═════ Stored records
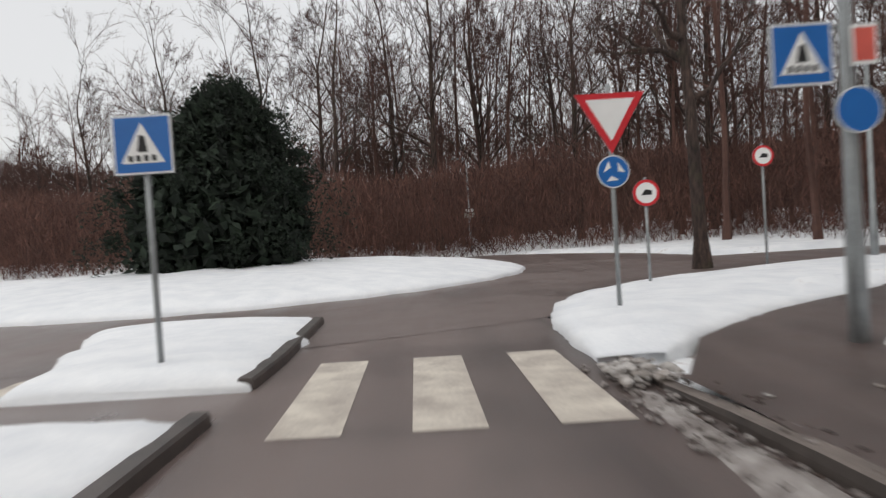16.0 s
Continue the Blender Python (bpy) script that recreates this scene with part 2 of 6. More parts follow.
def varied(m, lo, hi):
    """Lets every loose piece of a mesh take its own tone."""
    n, l = m.node_tree.nodes, m.node_tree.links
    b = n["Principled BSDF"]
    src = b.inputs["Base Color"].links[0].from_socket
    geo, rng_map, mul = n.new("ShaderNodeNewGeometry"), n.new("ShaderNodeMapRange"), n.new("ShaderNodeMixRGB")
    rng_map.inputs["To Min"].default_value, rng_map.inputs["To Max"].default_value = lo, hi
    mul.blend_type, mul.inputs["Fac"].default_value = "MULTIPLY", 1.0
    l.new(geo.outputs["Random Per Island"], rng_map.inputs["Value"])
    l.new(src, mul.inputs["Color1"])
    l.new(rng_map.outputs["Result"], mul.inputs["Color2"])
    l.new(mul.outputs["Color"], b.inputs["Base Color"])


M_GROUND = ground_material()
M_ROAD = asphalt_material("wet_asphalt", (0.116, 0.087, 0.079), 0.29)
M_WALK = asphalt_material("wet_footpath_asphalt", (0.078, 0.056, 0.050), 0.31)
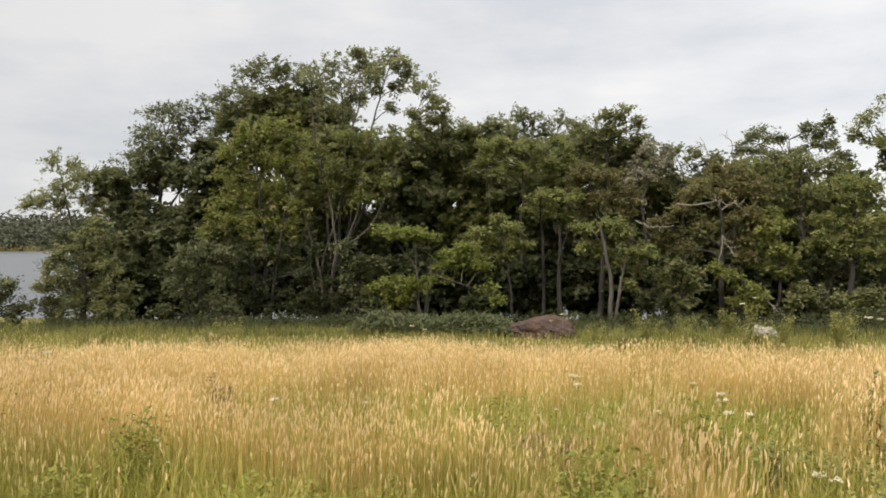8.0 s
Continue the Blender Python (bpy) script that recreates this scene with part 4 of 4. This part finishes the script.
══════════
Task statement →
Where a line holds "scene", copy that line.

Correct response →
Continue the Blender Python (bpy) script that recreates this scene with part 2 of 6. More parts follow.
Continue the Blender Python (bpy) script that recreates this scene with part 4 of 4. This part finishes the script.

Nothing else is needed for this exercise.